On Mondays, I will give a brief stock market outlook. I have started doing this for my own use and it takes very little additional effort to post the results here.
It is not a prediction. I didn’t predict the market crash in 2008 and I suffered through it. Almost no one is able to predict market movements, especially the most extreme ones. If a person invests for the long term, short-term fluctuations, including crashes, don’t matter, as long as the market eventually recovers. The only benefit to selling a falling market, then buying back in at the same level, is the psychological energy that is wasted worrying about a market crash.

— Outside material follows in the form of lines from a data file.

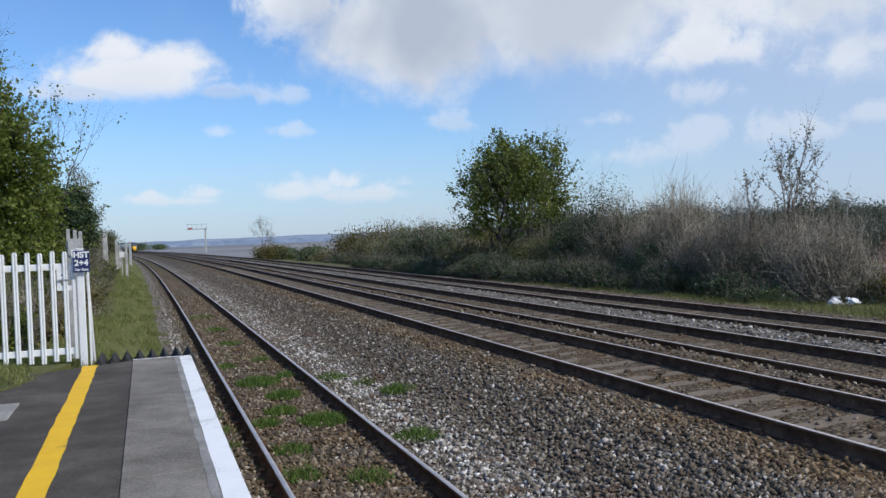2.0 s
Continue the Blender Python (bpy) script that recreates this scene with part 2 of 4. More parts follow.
def tube(bm, a, b, r0, r1=None, sides=10):
    a, b = Vector(a), Vector(b)
    m = Matrix.Translation((a + b) / 2) @ (b - a).to_track_quat("Z", "Y").to_matrix().to_4x4()
    bmesh.ops.create_cone(bm, cap_ends=True, segments=sides, radius1=r0, radius2=r0 if r1 is None else r1, depth=(b - a).length, matrix=m)
    return bm


def thing(name, label, category, at=(0, 0, 0), group="", kind=""):
    ob = new(name)
    ob.matrix_basis = Matrix.Translation(at)
    return tagged(ob, label, category, group, kind)


# ---------------------------------------------------------------- the line's course
RADIUS = 4200.0


def bend(y):
    """Sideways shift of the line at y: straight by the platform, then a wide left-hand curve."""
    d = np.maximum(np.asarray(y, float) - 22.0, 0.0)
    d2 = np.minimum(d, 420.0)
    return -(d2 ** 2) / (2 * RADIUS) - (d - d2) * 420.0 / RADIUS


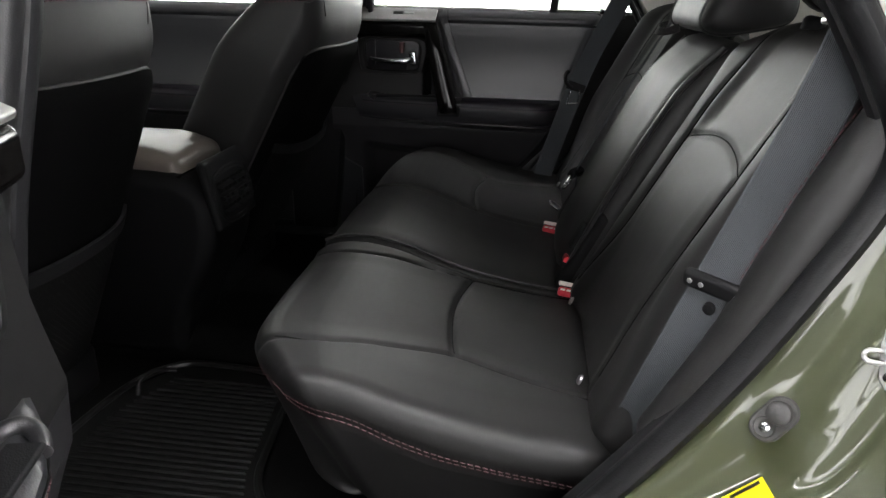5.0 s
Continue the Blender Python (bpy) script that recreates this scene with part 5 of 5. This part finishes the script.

I look at three things. It is customary to pay attention to interest rates and to consider the shape of the yield curve as an indicator of future economic activity. The stock market also moves in advance of the economy, so interest rates may not predict movements in the stock market. I also compare the relative momentum of stocks versus bonds. When bonds are performing better than stocks, it may indicate a coming bear market. This indicator can also present false positives. Finally, I look at the aggregate earnings of the stock market to determine a reasonable value. This model has trouble with unexpected changes in future earnings, such as during the credit crisis and recovery.
All together, these three aspects of markets give me an idea of the likely outlook. I try to take a long-term view, in an effort to balance the opinion or hysteria that is presented in other media. For example, newspapers may report three days of falling market values and predict a new bear market on that basis. I believe that’s rash, and I don’t feel that pushing the “fear” and “greed” buttons helps engender market stability.
How do you decide if the stock market is over or undervalued? How do you set your allocation between stocks, bonds and cash? Are there market commentators that you trust more than others?